As for real estate savvy CPA, I wonder how much of a difference a non real estate savvy CPA is vs one who is. My aunt is my CPA, but I'm not sure how much other real estate work she does. 

Question to make this post even more convoluted...…...if I am using a Self Directed 401K to purchase a multifamily unit, I know my income is excluded from taxation on a personal level but am I still subject to a business income tax?  This would be for the State of Ohio?  Also, yes...I am looking for a CPA in Ohio to handle this scenario.  

Hopefully for federal you are generating a passive loss with depreciation, therefore no federal tax on your rental income.

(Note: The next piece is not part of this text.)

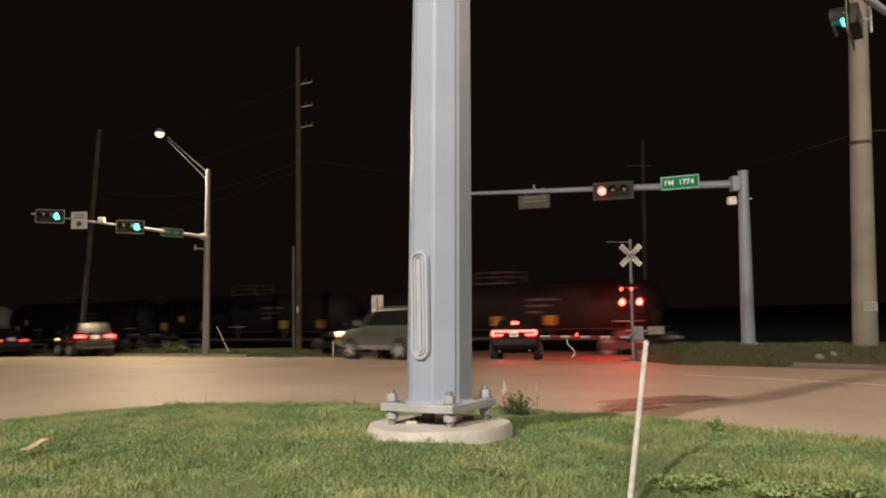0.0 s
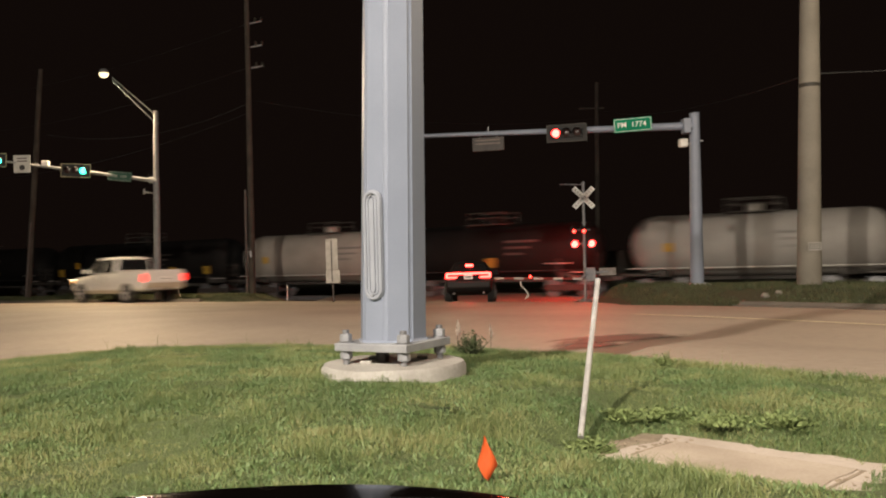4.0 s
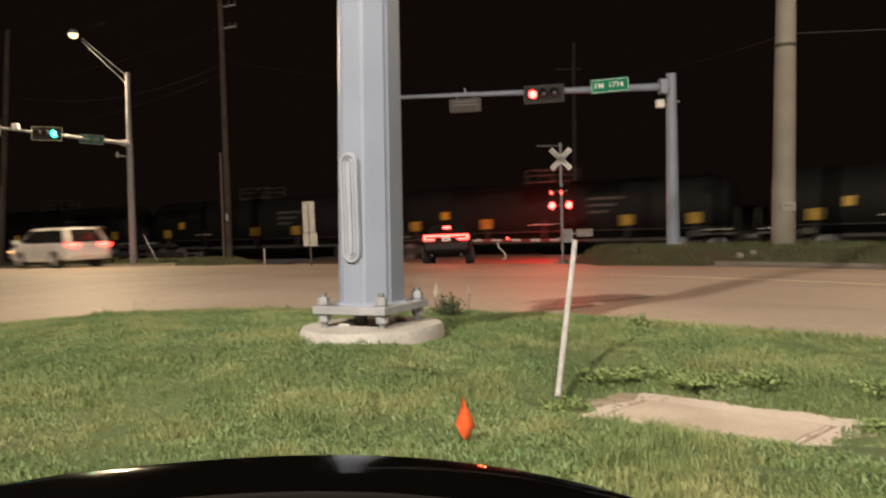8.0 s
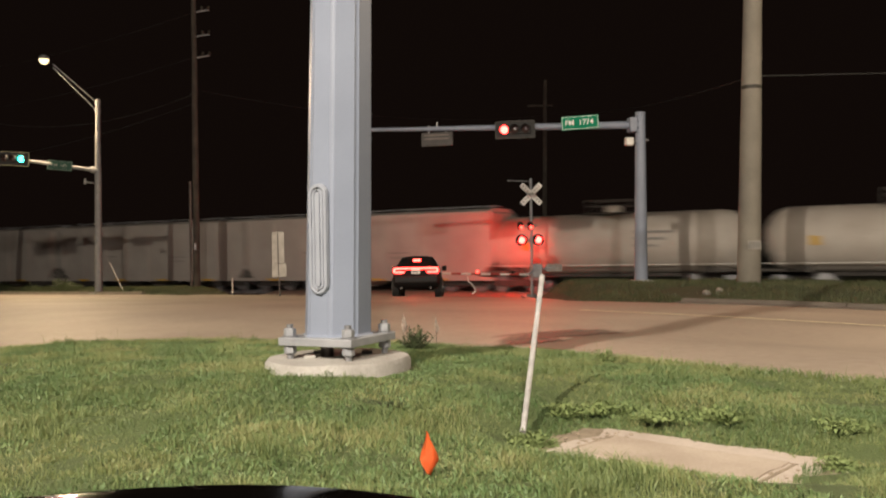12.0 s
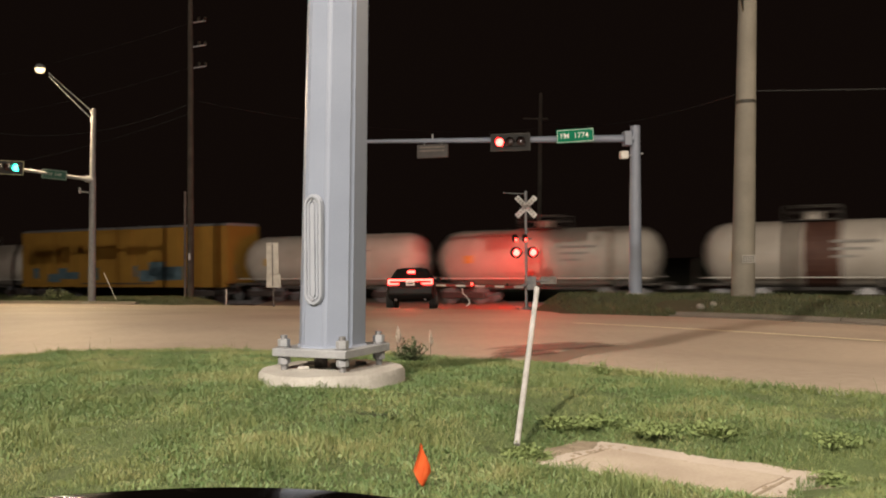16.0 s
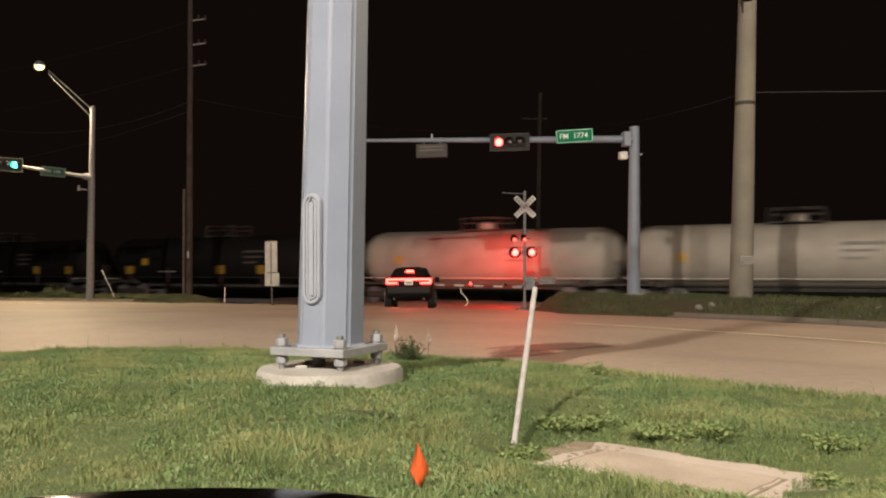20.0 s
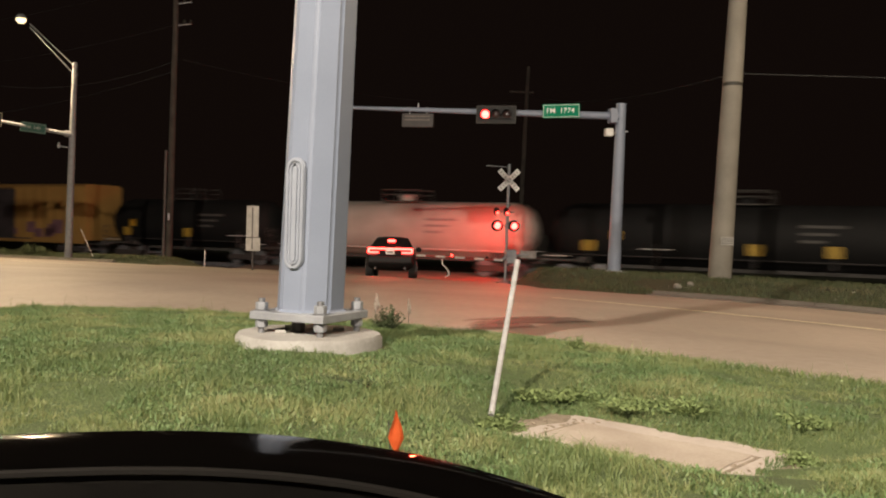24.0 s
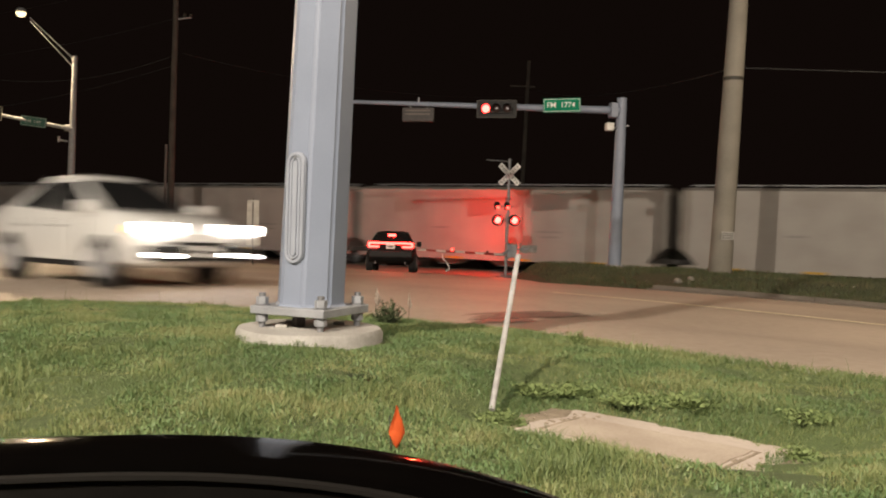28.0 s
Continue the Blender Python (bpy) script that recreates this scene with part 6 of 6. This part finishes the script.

Same thing will apply to Ohio Tax as well.

Ohio does have a Commercial Activity Tax based on Gross Receipts, not net, but there is an exemption on your first million.

Let me know if you have other questions. Thx

@Mark Welp , yes I like the passive loss but have a question about that.   How do banks look at that when you're applying for more loans?  How do they see the loss?

Originally posted by @Sean Dawson :

@Mark Welp , yes I like the passive loss but have a question about that.   How do banks look at that when you're applying for more loans?  How do they see the loss?

 Banks acknowledge that a rental business can show a taxable loss yet still be cash-flow positive.

For Income - Banks normally take take 75% of your gross rental income
For expenses - they normally back out depreciation and other items that could be considered one-time expenses(etc repairs).

Sean...I agree with Basit. Thanks!

@Basit Siddiqi , @Mark Welp .  Thanks.  I knew that they did that from talking with bankers,  but was wondering how it related to something I heard  from @Brandon Turner on a podcast.  

He was talking about telling his CPA to back off on deductions so that he could get loans.  I was wondering why that was.  If the banks really only look at income why would he have the CPA back off?